I think Ned's answer is probably the best one there, but he doesn't go into enough detail about why you might want to do that mangling in the first place.
Yes, one is a three dimensional object, one is a storage device in computers. I should note that I don't care in the overarching scheme of things, but as a matter of etymology and linguistics, I care.
@roganjosh I generally think of "disc" for playable media, compact disc, digital video disc, laserdisc, and "disk" for the things we store stuff on in our computers (which might include media files, but could be any kind). But I'm pretty flex - you could even say DASD (pronounced "DAZ-dee") and I'd know what you were talking about.

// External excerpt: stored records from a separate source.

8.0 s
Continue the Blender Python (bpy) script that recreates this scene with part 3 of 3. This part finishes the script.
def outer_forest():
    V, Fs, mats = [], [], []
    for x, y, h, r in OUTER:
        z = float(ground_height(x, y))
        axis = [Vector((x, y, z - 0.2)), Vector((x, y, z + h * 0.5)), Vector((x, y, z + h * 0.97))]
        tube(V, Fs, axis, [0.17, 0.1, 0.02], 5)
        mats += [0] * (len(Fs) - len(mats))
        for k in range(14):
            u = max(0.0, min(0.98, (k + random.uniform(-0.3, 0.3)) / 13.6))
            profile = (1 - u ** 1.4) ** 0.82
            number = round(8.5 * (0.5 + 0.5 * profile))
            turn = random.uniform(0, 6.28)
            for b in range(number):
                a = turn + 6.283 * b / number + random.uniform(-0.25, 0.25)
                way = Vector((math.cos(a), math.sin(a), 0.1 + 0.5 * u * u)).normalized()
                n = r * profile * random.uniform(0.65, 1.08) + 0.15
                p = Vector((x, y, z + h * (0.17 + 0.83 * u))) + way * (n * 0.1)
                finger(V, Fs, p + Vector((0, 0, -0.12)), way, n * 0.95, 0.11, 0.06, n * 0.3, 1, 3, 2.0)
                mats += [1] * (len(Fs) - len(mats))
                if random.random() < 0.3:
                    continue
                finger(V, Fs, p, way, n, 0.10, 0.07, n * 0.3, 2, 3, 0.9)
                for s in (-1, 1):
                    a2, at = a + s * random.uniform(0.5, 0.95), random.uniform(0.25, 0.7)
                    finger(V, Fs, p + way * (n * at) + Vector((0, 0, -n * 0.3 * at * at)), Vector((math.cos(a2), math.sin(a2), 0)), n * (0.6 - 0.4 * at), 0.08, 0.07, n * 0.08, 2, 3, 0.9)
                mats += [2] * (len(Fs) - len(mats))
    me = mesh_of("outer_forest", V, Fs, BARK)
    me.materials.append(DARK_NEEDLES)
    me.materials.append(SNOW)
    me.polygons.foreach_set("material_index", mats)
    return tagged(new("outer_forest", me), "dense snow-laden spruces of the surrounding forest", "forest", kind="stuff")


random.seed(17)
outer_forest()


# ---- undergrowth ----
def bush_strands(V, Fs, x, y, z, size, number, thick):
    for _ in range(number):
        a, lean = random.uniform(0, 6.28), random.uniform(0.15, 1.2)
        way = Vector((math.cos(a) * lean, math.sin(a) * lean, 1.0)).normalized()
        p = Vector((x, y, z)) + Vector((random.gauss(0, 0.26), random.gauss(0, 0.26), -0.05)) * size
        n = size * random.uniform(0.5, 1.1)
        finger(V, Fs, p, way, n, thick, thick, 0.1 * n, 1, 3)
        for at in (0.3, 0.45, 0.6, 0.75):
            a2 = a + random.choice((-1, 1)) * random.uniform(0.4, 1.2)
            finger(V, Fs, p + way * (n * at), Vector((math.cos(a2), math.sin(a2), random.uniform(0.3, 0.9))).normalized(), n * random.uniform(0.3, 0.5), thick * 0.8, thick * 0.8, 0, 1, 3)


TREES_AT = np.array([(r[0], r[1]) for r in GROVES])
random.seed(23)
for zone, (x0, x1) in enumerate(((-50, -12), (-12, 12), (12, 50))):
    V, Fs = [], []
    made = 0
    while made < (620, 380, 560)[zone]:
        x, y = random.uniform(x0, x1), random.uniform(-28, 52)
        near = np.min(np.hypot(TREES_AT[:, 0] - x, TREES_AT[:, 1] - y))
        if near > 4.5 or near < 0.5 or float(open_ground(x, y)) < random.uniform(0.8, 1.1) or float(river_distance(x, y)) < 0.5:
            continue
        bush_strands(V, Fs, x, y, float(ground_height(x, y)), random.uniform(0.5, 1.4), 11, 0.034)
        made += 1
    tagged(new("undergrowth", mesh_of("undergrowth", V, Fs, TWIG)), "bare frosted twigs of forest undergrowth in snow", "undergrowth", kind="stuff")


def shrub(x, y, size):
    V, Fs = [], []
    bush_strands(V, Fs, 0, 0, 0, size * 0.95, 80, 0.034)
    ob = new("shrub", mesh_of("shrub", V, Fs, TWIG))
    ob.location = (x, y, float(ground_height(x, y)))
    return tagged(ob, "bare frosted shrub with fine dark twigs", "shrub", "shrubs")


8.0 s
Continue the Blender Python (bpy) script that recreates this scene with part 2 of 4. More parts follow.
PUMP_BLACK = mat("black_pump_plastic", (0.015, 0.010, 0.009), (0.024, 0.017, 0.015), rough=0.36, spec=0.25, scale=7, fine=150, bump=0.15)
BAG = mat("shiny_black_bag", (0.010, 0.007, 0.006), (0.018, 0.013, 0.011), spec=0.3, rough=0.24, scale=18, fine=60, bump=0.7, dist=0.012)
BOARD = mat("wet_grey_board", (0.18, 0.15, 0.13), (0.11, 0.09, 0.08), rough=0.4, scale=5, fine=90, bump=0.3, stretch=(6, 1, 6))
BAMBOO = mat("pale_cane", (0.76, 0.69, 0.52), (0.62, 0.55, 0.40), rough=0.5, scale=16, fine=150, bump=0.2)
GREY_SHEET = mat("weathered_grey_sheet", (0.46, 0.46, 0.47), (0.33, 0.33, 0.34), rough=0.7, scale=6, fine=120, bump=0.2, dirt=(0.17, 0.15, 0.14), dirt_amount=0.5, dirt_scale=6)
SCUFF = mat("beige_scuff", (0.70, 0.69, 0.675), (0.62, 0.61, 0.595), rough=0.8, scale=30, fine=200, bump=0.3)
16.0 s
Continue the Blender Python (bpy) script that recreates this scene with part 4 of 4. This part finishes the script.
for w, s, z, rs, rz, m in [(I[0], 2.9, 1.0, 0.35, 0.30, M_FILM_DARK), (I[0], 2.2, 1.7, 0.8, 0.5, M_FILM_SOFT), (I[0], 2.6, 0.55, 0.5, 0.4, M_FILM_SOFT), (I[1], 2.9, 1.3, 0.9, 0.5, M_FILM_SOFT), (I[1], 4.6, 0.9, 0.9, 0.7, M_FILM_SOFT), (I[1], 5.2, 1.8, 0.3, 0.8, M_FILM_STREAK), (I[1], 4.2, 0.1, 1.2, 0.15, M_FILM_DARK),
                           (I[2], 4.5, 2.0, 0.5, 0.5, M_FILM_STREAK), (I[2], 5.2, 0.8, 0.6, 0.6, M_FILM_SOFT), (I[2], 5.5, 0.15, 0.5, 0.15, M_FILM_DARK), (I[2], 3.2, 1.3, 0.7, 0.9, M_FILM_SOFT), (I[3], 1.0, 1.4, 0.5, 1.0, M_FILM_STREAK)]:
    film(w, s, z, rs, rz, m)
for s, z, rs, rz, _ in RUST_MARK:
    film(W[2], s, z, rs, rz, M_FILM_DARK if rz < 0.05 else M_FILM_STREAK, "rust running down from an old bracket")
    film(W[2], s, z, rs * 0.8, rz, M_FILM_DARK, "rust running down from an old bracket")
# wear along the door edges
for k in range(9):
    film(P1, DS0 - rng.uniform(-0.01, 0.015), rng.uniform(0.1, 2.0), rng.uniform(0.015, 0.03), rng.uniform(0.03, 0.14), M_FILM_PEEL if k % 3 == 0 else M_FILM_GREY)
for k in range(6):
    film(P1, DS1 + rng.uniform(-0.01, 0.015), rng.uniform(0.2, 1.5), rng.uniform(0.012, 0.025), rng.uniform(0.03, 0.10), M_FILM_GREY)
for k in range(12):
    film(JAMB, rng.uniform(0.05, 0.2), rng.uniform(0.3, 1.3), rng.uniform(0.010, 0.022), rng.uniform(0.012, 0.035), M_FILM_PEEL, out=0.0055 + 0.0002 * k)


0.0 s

Controversial fact opinion: I vaguely remember reading/hearing somewhere that there's a real vs American dialect of English divide on this, as with many things, and I'll readily accept that Americans have decided to be wrong on this one as well.
@roganjosh Where you are. Here there are some things where I either have to post a cheque or pay a $2 fee to pay online. I would probably choose to not patronise a business that only accepts cash or cheque (aside from a fast food place or bar, maybe), apparently they still exist around here.
"Check" instead of "Cheque" and "Tire" instead of "Tyre" really bugs me. I guess it's incumbent on me to get "disc" and "disk" correct if I'm gonna complain about these things :)
@toonarmycaptain It isn't in use here, but who is to say what those French are up to?
There is a popular barbecue place here in Austin, called The Salt Lick. They briefly had one of their location in an especially ritzy area of town, with appropriate up-market/up-priced menu, and I dubbed it The Salt Licque (which I pronounced "leek").